To do> Output the lines that follow exactly as they are.

━━━━━ Supplied information ━━━━━

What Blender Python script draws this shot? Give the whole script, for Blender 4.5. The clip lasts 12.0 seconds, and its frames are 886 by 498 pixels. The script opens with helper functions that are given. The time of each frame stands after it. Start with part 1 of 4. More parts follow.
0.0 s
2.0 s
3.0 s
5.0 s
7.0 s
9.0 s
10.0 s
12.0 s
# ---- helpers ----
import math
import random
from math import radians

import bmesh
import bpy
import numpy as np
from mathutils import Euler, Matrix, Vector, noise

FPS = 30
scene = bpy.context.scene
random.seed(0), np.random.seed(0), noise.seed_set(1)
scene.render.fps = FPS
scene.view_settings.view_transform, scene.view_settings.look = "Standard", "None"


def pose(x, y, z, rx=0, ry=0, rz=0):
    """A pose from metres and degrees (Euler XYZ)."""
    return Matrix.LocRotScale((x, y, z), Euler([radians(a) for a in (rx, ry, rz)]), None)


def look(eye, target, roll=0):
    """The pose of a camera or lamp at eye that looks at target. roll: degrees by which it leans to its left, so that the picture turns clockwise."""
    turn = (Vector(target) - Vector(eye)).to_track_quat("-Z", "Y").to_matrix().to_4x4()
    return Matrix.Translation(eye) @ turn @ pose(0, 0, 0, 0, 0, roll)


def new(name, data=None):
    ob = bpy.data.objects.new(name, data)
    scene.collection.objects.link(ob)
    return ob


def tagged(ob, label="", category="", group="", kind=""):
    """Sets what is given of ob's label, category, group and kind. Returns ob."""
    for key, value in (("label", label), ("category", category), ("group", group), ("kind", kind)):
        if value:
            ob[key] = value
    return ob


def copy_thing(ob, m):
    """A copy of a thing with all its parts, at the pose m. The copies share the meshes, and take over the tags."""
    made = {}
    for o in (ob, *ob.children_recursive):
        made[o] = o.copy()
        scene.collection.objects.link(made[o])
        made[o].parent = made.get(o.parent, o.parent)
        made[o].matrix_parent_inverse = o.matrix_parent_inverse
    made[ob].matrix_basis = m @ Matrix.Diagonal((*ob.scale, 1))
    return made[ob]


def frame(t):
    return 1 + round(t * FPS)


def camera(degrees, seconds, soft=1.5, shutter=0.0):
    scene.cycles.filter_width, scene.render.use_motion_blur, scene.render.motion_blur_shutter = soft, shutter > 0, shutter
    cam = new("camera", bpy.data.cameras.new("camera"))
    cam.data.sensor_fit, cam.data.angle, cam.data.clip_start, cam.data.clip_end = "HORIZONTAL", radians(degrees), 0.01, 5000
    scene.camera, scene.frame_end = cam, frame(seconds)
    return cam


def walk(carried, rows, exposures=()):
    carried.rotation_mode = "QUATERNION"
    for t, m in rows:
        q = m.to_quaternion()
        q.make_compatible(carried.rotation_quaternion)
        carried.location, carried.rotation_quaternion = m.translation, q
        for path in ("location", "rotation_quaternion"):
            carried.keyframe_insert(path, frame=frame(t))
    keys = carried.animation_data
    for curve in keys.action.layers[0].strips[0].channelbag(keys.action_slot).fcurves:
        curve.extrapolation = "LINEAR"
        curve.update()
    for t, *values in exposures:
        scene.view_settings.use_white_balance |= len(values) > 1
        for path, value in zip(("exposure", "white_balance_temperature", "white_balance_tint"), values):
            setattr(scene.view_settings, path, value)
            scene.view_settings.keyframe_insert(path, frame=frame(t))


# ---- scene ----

━━━━━

Solution>
What Blender Python script draws this shot? Give the whole script, for Blender 4.5. The clip lasts 12.0 seconds, and its frames are 886 by 498 pixels. The script opens with helper functions that are given. The time of each frame stands after it. Start with part 1 of 4. More parts follow.
0.0 s
2.0 s
3.0 s
5.0 s
7.0 s
9.0 s
10.0 s
12.0 s
# ---- helpers ----
import math
import random
from math import radians

import bmesh
import bpy
import numpy as np
from mathutils import Euler, Matrix, Vector, noise

FPS = 30
scene = bpy.context.scene
random.seed(0), np.random.seed(0), noise.seed_set(1)
scene.render.fps = FPS
scene.view_settings.view_transform, scene.view_settings.look = "Standard", "None"


def pose(x, y, z, rx=0, ry=0, rz=0):
    """A pose from metres and degrees (Euler XYZ)."""
    return Matrix.LocRotScale((x, y, z), Euler([radians(a) for a in (rx, ry, rz)]), None)


def look(eye, target, roll=0):
    """The pose of a camera or lamp at eye that looks at target. roll: degrees by which it leans to its left, so that the picture turns clockwise."""
    turn = (Vector(target) - Vector(eye)).to_track_quat("-Z", "Y").to_matrix().to_4x4()
    return Matrix.Translation(eye) @ turn @ pose(0, 0, 0, 0, 0, roll)


def new(name, data=None):
    ob = bpy.data.objects.new(name, data)
    scene.collection.objects.link(ob)
    return ob


def tagged(ob, label="", category="", group="", kind=""):
    """Sets what is given of ob's label, category, group and kind. Returns ob."""
    for key, value in (("label", label), ("category", category), ("group", group), ("kind", kind)):
        if value:
            ob[key] = value
    return ob


def copy_thing(ob, m):
    """A copy of a thing with all its parts, at the pose m. The copies share the meshes, and take over the tags."""
    made = {}
    for o in (ob, *ob.children_recursive):
        made[o] = o.copy()
        scene.collection.objects.link(made[o])
        made[o].parent = made.get(o.parent, o.parent)
        made[o].matrix_parent_inverse = o.matrix_parent_inverse
    made[ob].matrix_basis = m @ Matrix.Diagonal((*ob.scale, 1))
    return made[ob]


def frame(t):
    return 1 + round(t * FPS)


def camera(degrees, seconds, soft=1.5, shutter=0.0):
    scene.cycles.filter_width, scene.render.use_motion_blur, scene.render.motion_blur_shutter = soft, shutter > 0, shutter
    cam = new("camera", bpy.data.cameras.new("camera"))
    cam.data.sensor_fit, cam.data.angle, cam.data.clip_start, cam.data.clip_end = "HORIZONTAL", radians(degrees), 0.01, 5000
    scene.camera, scene.frame_end = cam, frame(seconds)
    return cam


def walk(carried, rows, exposures=()):
    carried.rotation_mode = "QUATERNION"
    for t, m in rows:
        q = m.to_quaternion()
        q.make_compatible(carried.rotation_quaternion)
        carried.location, carried.rotation_quaternion = m.translation, q
        for path in ("location", "rotation_quaternion"):
            carried.keyframe_insert(path, frame=frame(t))
    keys = carried.animation_data
    for curve in keys.action.layers[0].strips[0].channelbag(keys.action_slot).fcurves:
        curve.extrapolation = "LINEAR"
        curve.update()
    for t, *values in exposures:
        scene.view_settings.use_white_balance |= len(values) > 1
        for path, value in zip(("exposure", "white_balance_temperature", "white_balance_tint"), values):
            setattr(scene.view_settings, path, value)
            scene.view_settings.keyframe_insert(path, frame=frame(t))


# ---- scene ----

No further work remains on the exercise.